** begin **

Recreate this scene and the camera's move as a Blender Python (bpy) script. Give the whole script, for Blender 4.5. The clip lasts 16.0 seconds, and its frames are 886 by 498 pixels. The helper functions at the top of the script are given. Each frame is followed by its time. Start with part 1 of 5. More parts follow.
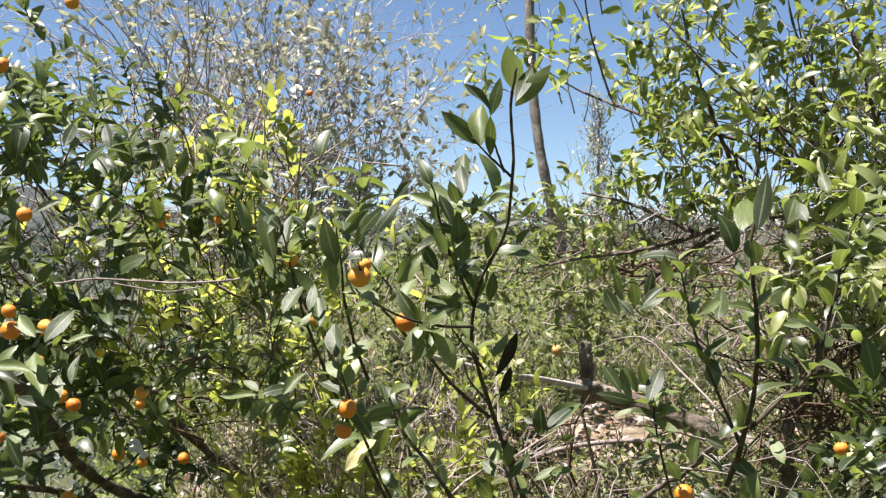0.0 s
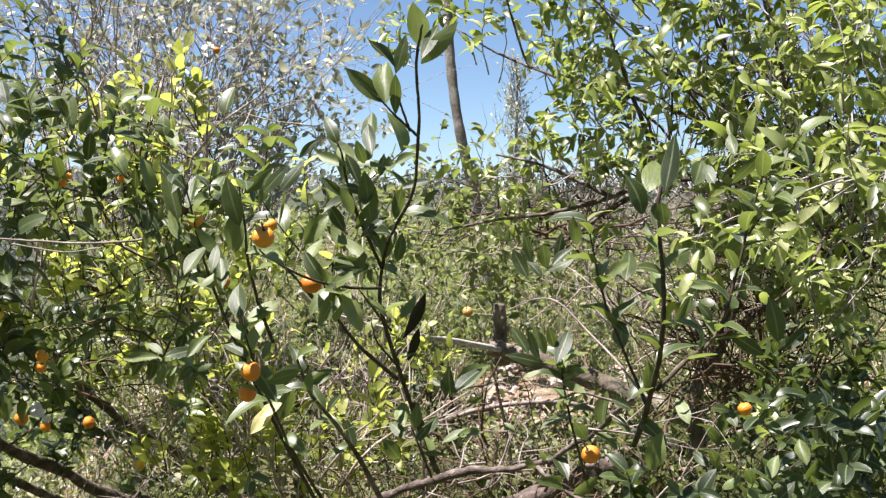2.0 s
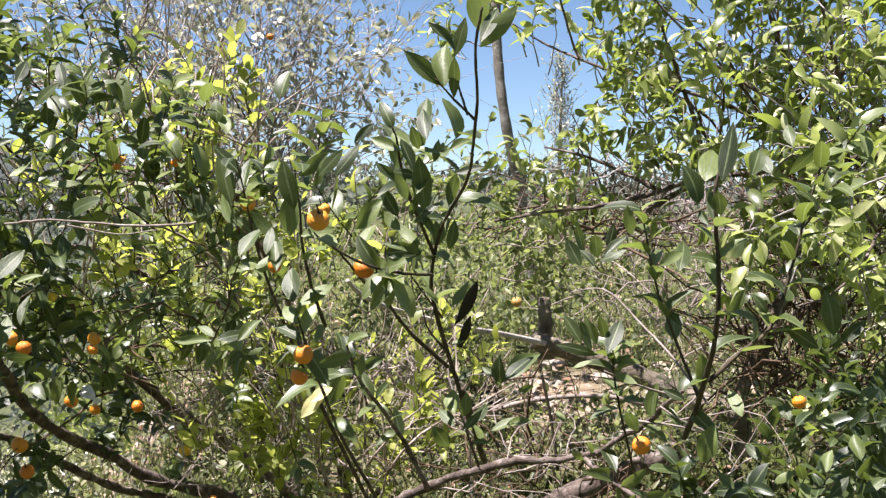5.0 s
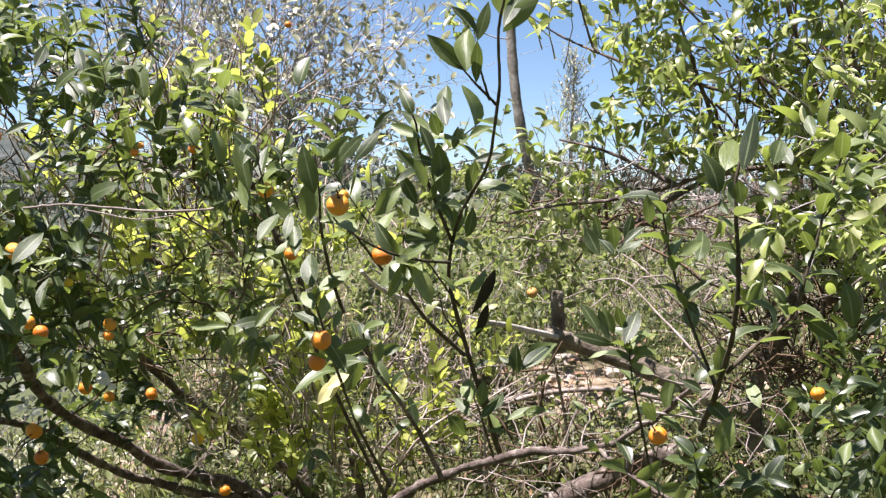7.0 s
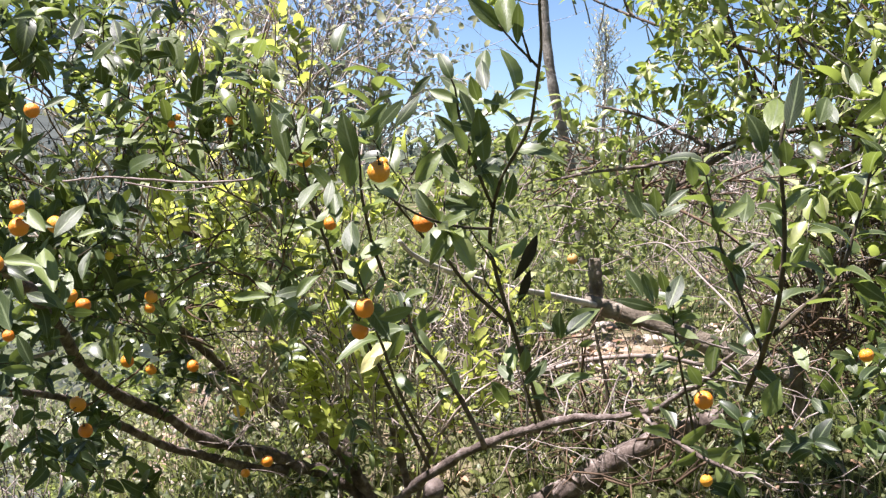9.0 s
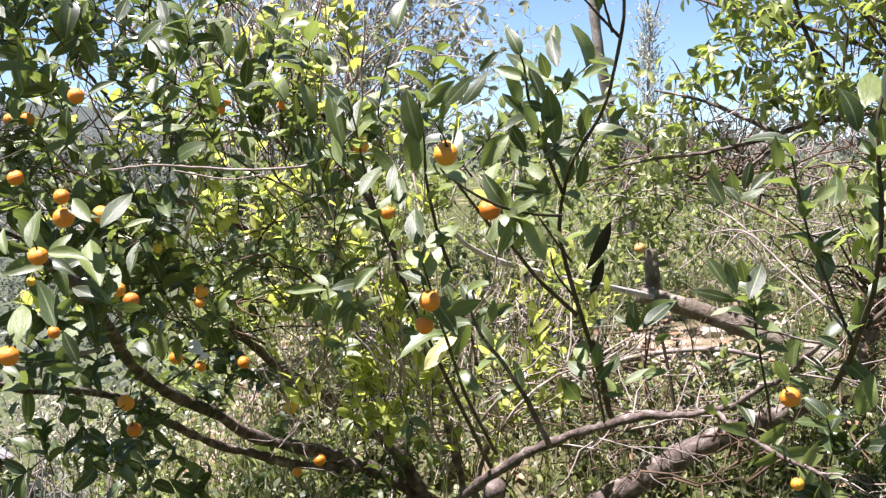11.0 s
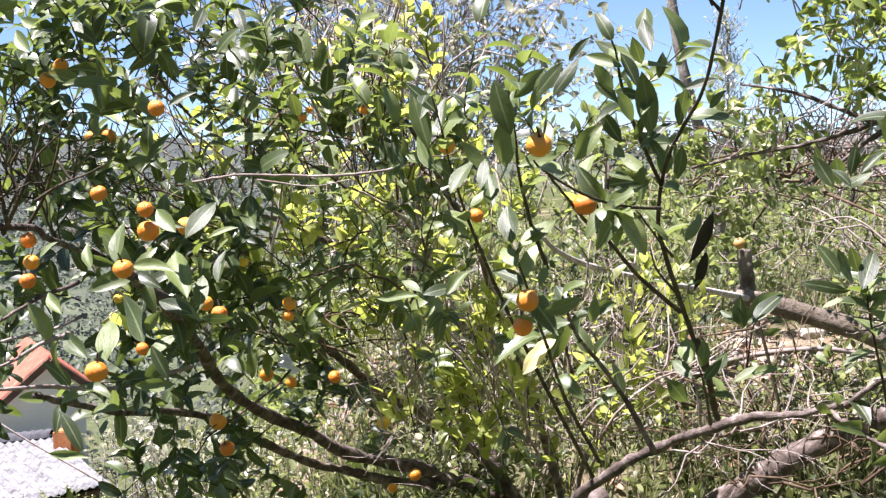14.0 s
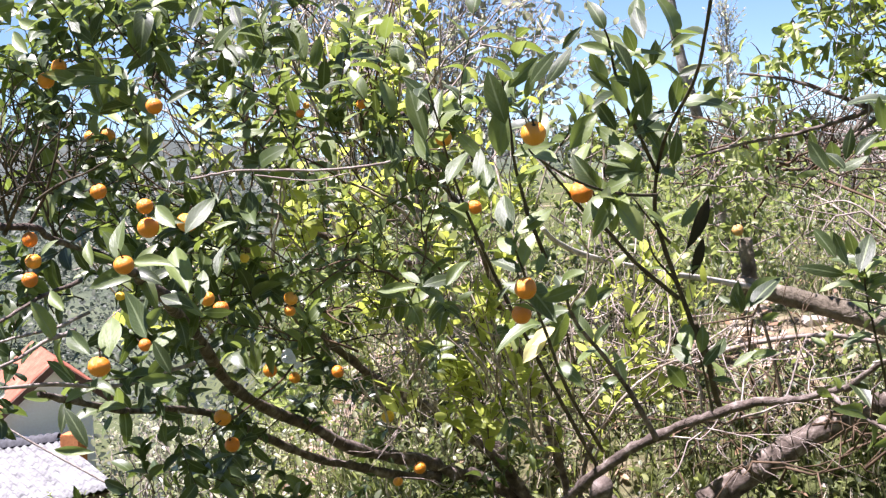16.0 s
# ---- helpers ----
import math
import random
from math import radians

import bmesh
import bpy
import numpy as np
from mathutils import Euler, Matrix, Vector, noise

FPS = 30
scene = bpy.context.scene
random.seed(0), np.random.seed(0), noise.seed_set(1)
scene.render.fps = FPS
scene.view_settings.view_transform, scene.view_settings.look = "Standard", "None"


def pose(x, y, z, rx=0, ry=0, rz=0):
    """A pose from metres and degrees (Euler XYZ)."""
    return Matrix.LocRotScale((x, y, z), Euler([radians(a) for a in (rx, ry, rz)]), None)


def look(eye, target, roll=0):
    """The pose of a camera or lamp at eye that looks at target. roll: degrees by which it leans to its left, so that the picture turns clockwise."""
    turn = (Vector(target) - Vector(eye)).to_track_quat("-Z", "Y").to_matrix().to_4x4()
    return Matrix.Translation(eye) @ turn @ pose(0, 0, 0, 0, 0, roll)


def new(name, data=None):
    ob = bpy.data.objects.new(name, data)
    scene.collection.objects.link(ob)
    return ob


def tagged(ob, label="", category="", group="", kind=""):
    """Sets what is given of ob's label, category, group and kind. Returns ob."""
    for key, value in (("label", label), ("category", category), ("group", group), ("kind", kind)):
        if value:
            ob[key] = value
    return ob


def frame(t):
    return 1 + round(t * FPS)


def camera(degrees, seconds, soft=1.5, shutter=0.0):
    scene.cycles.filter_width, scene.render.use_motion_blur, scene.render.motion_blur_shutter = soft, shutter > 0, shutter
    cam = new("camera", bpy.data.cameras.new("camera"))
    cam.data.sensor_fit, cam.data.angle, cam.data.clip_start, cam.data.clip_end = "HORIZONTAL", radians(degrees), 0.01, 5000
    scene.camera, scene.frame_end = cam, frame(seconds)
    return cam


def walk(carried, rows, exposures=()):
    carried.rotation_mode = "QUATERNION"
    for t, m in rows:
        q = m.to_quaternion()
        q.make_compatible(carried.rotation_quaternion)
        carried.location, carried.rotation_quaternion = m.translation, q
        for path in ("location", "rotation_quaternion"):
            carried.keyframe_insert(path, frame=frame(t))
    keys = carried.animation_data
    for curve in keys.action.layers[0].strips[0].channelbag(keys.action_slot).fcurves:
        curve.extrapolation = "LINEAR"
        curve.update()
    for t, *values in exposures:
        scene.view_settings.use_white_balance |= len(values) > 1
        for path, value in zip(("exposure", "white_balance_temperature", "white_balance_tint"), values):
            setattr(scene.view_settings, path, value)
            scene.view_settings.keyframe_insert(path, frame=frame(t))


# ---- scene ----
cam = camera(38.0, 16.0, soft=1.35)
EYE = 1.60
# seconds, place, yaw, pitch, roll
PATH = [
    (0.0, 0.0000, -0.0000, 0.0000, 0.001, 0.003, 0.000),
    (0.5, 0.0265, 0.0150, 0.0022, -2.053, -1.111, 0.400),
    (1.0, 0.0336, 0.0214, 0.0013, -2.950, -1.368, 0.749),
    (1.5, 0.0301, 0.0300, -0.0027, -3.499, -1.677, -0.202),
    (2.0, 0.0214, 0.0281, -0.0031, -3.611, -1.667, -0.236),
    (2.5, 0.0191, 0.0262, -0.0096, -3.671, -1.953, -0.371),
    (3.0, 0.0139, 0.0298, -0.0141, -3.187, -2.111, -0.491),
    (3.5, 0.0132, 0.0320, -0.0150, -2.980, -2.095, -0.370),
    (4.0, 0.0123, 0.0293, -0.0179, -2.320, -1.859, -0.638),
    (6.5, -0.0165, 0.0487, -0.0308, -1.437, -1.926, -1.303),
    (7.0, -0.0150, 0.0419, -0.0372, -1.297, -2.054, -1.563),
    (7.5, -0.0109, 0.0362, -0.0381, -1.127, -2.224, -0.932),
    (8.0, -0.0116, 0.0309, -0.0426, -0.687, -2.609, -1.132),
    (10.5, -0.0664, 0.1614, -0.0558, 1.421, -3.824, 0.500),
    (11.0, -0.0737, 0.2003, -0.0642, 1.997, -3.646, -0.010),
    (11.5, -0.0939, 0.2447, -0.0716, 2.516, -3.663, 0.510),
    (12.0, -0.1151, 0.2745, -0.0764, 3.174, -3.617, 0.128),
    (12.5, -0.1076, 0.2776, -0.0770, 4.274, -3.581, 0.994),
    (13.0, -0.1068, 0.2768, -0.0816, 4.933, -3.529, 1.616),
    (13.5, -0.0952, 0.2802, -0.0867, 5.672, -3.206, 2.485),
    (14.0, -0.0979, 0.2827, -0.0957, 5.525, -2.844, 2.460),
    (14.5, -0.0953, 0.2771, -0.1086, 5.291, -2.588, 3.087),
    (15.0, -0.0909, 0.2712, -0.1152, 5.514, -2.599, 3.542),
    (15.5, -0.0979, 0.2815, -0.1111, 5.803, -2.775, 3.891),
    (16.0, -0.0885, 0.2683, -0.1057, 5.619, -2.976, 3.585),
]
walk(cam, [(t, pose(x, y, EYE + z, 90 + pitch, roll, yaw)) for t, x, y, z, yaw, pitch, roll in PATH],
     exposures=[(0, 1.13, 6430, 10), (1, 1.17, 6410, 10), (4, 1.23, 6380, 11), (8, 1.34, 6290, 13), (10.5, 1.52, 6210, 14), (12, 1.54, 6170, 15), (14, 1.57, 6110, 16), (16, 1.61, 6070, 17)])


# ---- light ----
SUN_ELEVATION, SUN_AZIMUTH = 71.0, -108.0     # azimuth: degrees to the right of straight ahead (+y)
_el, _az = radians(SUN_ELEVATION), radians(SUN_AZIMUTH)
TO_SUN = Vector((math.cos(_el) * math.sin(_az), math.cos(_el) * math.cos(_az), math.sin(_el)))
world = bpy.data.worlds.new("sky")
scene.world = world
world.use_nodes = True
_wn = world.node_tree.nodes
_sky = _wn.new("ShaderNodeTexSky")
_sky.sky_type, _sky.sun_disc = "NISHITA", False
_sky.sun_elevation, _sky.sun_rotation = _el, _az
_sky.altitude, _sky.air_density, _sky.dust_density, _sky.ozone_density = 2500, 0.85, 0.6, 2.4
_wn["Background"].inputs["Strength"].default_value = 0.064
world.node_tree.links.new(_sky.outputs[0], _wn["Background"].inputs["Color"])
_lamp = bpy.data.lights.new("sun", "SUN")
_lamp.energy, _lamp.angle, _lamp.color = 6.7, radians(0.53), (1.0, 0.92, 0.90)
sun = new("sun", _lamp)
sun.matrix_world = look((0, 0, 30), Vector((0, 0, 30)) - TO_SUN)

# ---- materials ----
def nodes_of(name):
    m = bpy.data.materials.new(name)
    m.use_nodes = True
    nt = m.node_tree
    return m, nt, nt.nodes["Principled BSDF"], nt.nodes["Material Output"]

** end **

Set task: Set down the material exactly, every line of it, except for the pictures.

Response to the task:
Recreate this scene and the camera's move as a Blender Python (bpy) script. Give the whole script, for Blender 4.5. The clip lasts 16.0 seconds, and its frames are 886 by 498 pixels. The helper functions at the top of the script are given. Each frame is followed by its time. Start with part 1 of 5. More parts follow.
0.0 s
2.0 s
5.0 s
7.0 s
9.0 s
11.0 s
14.0 s
16.0 s
# ---- helpers ----
import math
import random
from math import radians

import bmesh
import bpy
import numpy as np
from mathutils import Euler, Matrix, Vector, noise

FPS = 30
scene = bpy.context.scene
random.seed(0), np.random.seed(0), noise.seed_set(1)
scene.render.fps = FPS
scene.view_settings.view_transform, scene.view_settings.look = "Standard", "None"


def pose(x, y, z, rx=0, ry=0, rz=0):
    """A pose from metres and degrees (Euler XYZ)."""
    return Matrix.LocRotScale((x, y, z), Euler([radians(a) for a in (rx, ry, rz)]), None)


def look(eye, target, roll=0):
    """The pose of a camera or lamp at eye that looks at target. roll: degrees by which it leans to its left, so that the picture turns clockwise."""
    turn = (Vector(target) - Vector(eye)).to_track_quat("-Z", "Y").to_matrix().to_4x4()
    return Matrix.Translation(eye) @ turn @ pose(0, 0, 0, 0, 0, roll)


def new(name, data=None):
    ob = bpy.data.objects.new(name, data)
    scene.collection.objects.link(ob)
    return ob


def tagged(ob, label="", category="", group="", kind=""):
    """Sets what is given of ob's label, category, group and kind. Returns ob."""
    for key, value in (("label", label), ("category", category), ("group", group), ("kind", kind)):
        if value:
            ob[key] = value
    return ob


def frame(t):
    return 1 + round(t * FPS)


def camera(degrees, seconds, soft=1.5, shutter=0.0):
    scene.cycles.filter_width, scene.render.use_motion_blur, scene.render.motion_blur_shutter = soft, shutter > 0, shutter
    cam = new("camera", bpy.data.cameras.new("camera"))
    cam.data.sensor_fit, cam.data.angle, cam.data.clip_start, cam.data.clip_end = "HORIZONTAL", radians(degrees), 0.01, 5000
    scene.camera, scene.frame_end = cam, frame(seconds)
    return cam


def walk(carried, rows, exposures=()):
    carried.rotation_mode = "QUATERNION"
    for t, m in rows:
        q = m.to_quaternion()
        q.make_compatible(carried.rotation_quaternion)
        carried.location, carried.rotation_quaternion = m.translation, q
        for path in ("location", "rotation_quaternion"):
            carried.keyframe_insert(path, frame=frame(t))
    keys = carried.animation_data
    for curve in keys.action.layers[0].strips[0].channelbag(keys.action_slot).fcurves:
        curve.extrapolation = "LINEAR"
        curve.update()
    for t, *values in exposures:
        scene.view_settings.use_white_balance |= len(values) > 1
        for path, value in zip(("exposure", "white_balance_temperature", "white_balance_tint"), values):
            setattr(scene.view_settings, path, value)
            scene.view_settings.keyframe_insert(path, frame=frame(t))


# ---- scene ----
cam = camera(38.0, 16.0, soft=1.35)
EYE = 1.60
# seconds, place, yaw, pitch, roll
PATH = [
    (0.0, 0.0000, -0.0000, 0.0000, 0.001, 0.003, 0.000),
    (0.5, 0.0265, 0.0150, 0.0022, -2.053, -1.111, 0.400),
    (1.0, 0.0336, 0.0214, 0.0013, -2.950, -1.368, 0.749),
    (1.5, 0.0301, 0.0300, -0.0027, -3.499, -1.677, -0.202),
    (2.0, 0.0214, 0.0281, -0.0031, -3.611, -1.667, -0.236),
    (2.5, 0.0191, 0.0262, -0.0096, -3.671, -1.953, -0.371),
    (3.0, 0.0139, 0.0298, -0.0141, -3.187, -2.111, -0.491),
    (3.5, 0.0132, 0.0320, -0.0150, -2.980, -2.095, -0.370),
    (4.0, 0.0123, 0.0293, -0.0179, -2.320, -1.859, -0.638),
    (6.5, -0.0165, 0.0487, -0.0308, -1.437, -1.926, -1.303),
    (7.0, -0.0150, 0.0419, -0.0372, -1.297, -2.054, -1.563),
    (7.5, -0.0109, 0.0362, -0.0381, -1.127, -2.224, -0.932),
    (8.0, -0.0116, 0.0309, -0.0426, -0.687, -2.609, -1.132),
    (10.5, -0.0664, 0.1614, -0.0558, 1.421, -3.824, 0.500),
    (11.0, -0.0737, 0.2003, -0.0642, 1.997, -3.646, -0.010),
    (11.5, -0.0939, 0.2447, -0.0716, 2.516, -3.663, 0.510),
    (12.0, -0.1151, 0.2745, -0.0764, 3.174, -3.617, 0.128),
    (12.5, -0.1076, 0.2776, -0.0770, 4.274, -3.581, 0.994),
    (13.0, -0.1068, 0.2768, -0.0816, 4.933, -3.529, 1.616),
    (13.5, -0.0952, 0.2802, -0.0867, 5.672, -3.206, 2.485),
    (14.0, -0.0979, 0.2827, -0.0957, 5.525, -2.844, 2.460),
    (14.5, -0.0953, 0.2771, -0.1086, 5.291, -2.588, 3.087),
    (15.0, -0.0909, 0.2712, -0.1152, 5.514, -2.599, 3.542),
    (15.5, -0.0979, 0.2815, -0.1111, 5.803, -2.775, 3.891),
    (16.0, -0.0885, 0.2683, -0.1057, 5.619, -2.976, 3.585),
]
walk(cam, [(t, pose(x, y, EYE + z, 90 + pitch, roll, yaw)) for t, x, y, z, yaw, pitch, roll in PATH],
     exposures=[(0, 1.13, 6430, 10), (1, 1.17, 6410, 10), (4, 1.23, 6380, 11), (8, 1.34, 6290, 13), (10.5, 1.52, 6210, 14), (12, 1.54, 6170, 15), (14, 1.57, 6110, 16), (16, 1.61, 6070, 17)])


# ---- light ----
SUN_ELEVATION, SUN_AZIMUTH = 71.0, -108.0     # azimuth: degrees to the right of straight ahead (+y)
_el, _az = radians(SUN_ELEVATION), radians(SUN_AZIMUTH)
TO_SUN = Vector((math.cos(_el) * math.sin(_az), math.cos(_el) * math.cos(_az), math.sin(_el)))
world = bpy.data.worlds.new("sky")
scene.world = world
world.use_nodes = True
_wn = world.node_tree.nodes
_sky = _wn.new("ShaderNodeTexSky")
_sky.sky_type, _sky.sun_disc = "NISHITA", False
_sky.sun_elevation, _sky.sun_rotation = _el, _az
_sky.altitude, _sky.air_density, _sky.dust_density, _sky.ozone_density = 2500, 0.85, 0.6, 2.4
_wn["Background"].inputs["Strength"].default_value = 0.064
world.node_tree.links.new(_sky.outputs[0], _wn["Background"].inputs["Color"])
_lamp = bpy.data.lights.new("sun", "SUN")
_lamp.energy, _lamp.angle, _lamp.color = 6.7, radians(0.53), (1.0, 0.92, 0.90)
sun = new("sun", _lamp)
sun.matrix_world = look((0, 0, 30), Vector((0, 0, 30)) - TO_SUN)

# ---- materials ----
def nodes_of(name):
    m = bpy.data.materials.new(name)
    m.use_nodes = True
    nt = m.node_tree
    return m, nt, nt.nodes["Principled BSDF"], nt.nodes["Material Output"]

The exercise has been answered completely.